La situazione degli stipendi in Italia è davvero critica e riflette una combinazione di fattori economici strutturali che si sono aggravati nel tempo. L’inflazione e il caro prezzi hanno ridotto il potere d’acquisto dei lavoratori, e la stagnazione salariale degli ultimi vent’anni ha fatto sì che gli italiani siano oggi tra i meno pagati nell’Unione Europea.

A differenza di altri paesi europei, dove gli stipendi sono cresciuti in linea con l’inflazione e la produttività, in Italia i salari reali sono rimasti al palo. Questo ha comportato una perdita di potere d’acquisto per i lavoratori e ha contribuito ad aumentare le disuguaglianze sociali. L’inflazione degli ultimi anni, combinata con l’aumento dei prezzi dei beni di consumo, dell’energia e degli alloggi, ha di fatto ulteriormente peggiorato la situazione.

Oggi molti italiani non riescono a mettere un soldo da parte e a mantenere lo stesso tenore di vita che avevano in passato.

La questione salariale non è solo un problema economico, ma ha anche profonde implicazioni sociali. La stagnazione dei salari contribuisce all’aumento delle disuguaglianze e al malcontento sociale. I giovani, in particolare, trovano difficoltà ad entrare nel mercato del lavoro con stipendi adeguati, il che porta a fenomeni di “fuga dei cervelli” e a una crescente incertezza sul futuro.

Il problema centrale è la difficoltà di bilanciare l’aumento dei salari con la necessità di mantenere la competitività delle imprese italiane.

Molte aziende italiane, soprattutto le piccole e medie imprese (PMI), operano in settori a basso valore aggiunto, dove i margini di profitto sono ridotti. In queste condizioni, un aumento dei salari potrebbe portare a una riduzione della competitività internazionale, con il rischio di perdita di posti di lavoro o delocalizzazione.

Un altro problema è la stagnazione della produttività, che in Italia è cresciuta molto lentamente rispetto ad altri paesi europei. Aumentare i salari senza un corrispondente aumento della produttività potrebbe aggravare le difficoltà economiche delle imprese.

Per contro il cuneo fiscale in Italia è tra i più alti in Europa. Questo riduce il netto percepito dai lavoratori senza necessariamente migliorare la competitività delle imprese. La riduzione del cuneo fiscale è vista come una possibile soluzione, ma comporta la necessità di trovare fonti alternative di finanziamento per lo Stato.

D’altro canto un aumento generalizzato dei salari potrebbe portare ad un ulteriore aumento dell’inflazione se non accompagnato da un incremento della produttività e da politiche che favoriscano la crescita economica.
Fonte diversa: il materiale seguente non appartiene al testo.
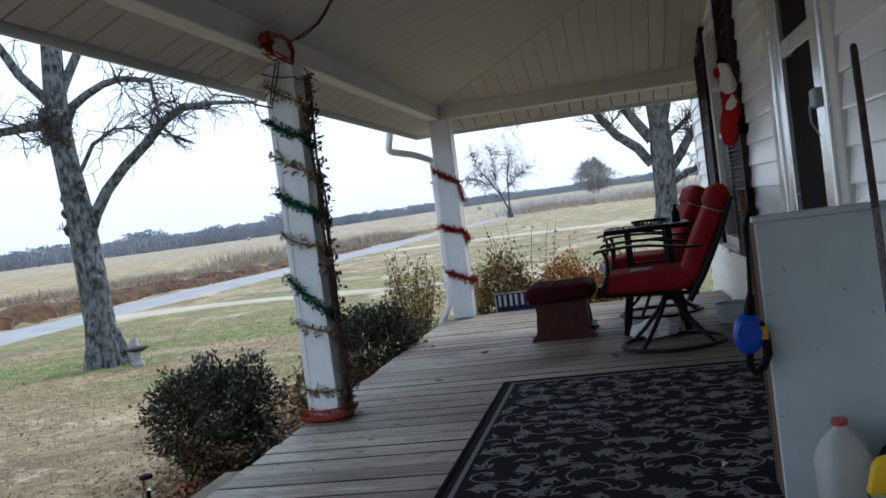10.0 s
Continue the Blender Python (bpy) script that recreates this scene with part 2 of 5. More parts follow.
def ground_material():
    m = bpy.data.materials.new("dry_winter_grass")
    m.use_nodes = True
    n, l = m.node_tree.nodes, m.node_tree.links
    b = n["Principled BSDF"]
    b.inputs["Roughness"].default_value, b.inputs["Specular IOR Level"].default_value = 0.95, 0.1
    co = n.new("ShaderNodeTexCoord")

    def nz(sc, det, lo, hi, stretch=(1, 1, 1)):
        mp = n.new("ShaderNodeMapping")
        mp.inputs["Scale"].default_value = stretch
        l.new(co.outputs["Object"], mp.inputs[0])
        t = n.new("ShaderNodeTexNoise")
        t.inputs["Scale"].default_value, t.inputs["Detail"].default_value, t.inputs["Roughness"].default_value = sc, det, 0.65
        l.new(mp.outputs[0], t.inputs["Vector"])
        r = n.new("ShaderNodeMapRange")
        r.inputs[1].default_value, r.inputs[2].default_value = lo, hi
        l.new(t.outputs[0], r.inputs[0])
        return r.outputs[0]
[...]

Trovare un giusto equilibrio tra queste esigenze richiede una combinazione di politiche mirate a promuovere investimenti in tecnologia e innovazione per aumentare la produttività, che potrebbe permettere di aumentare anche i salari senza compromettere la competitività.

Pertanto è necessario da un lato ridurre il cuneo fiscale sui redditi più bassi e introdurre incentivi fiscali per le imprese che investono in formazione e innovazione, e dall’altro dare maggiore risorse alla contrattazione collettiva per garantire ai lavoratori una retribuzione adeguata al costo della vita.

In sintesi, la sfida per l’Italia è complessa e richiede una strategia integrata che consideri sia le esigenze dei lavoratori sia quelle delle imprese. Solo attraverso un approccio equilibrato sarà possibile affrontare efficacemente la questione degli stipendi bassi e migliorare il benessere economico del paese. L’obiettivo deve essere quello di creare un ambiente economico in cui la crescita dei salari sia sostenuta da un aumento della produttività, garantendo al contempo la competitività delle imprese e il benessere dei lavoratori.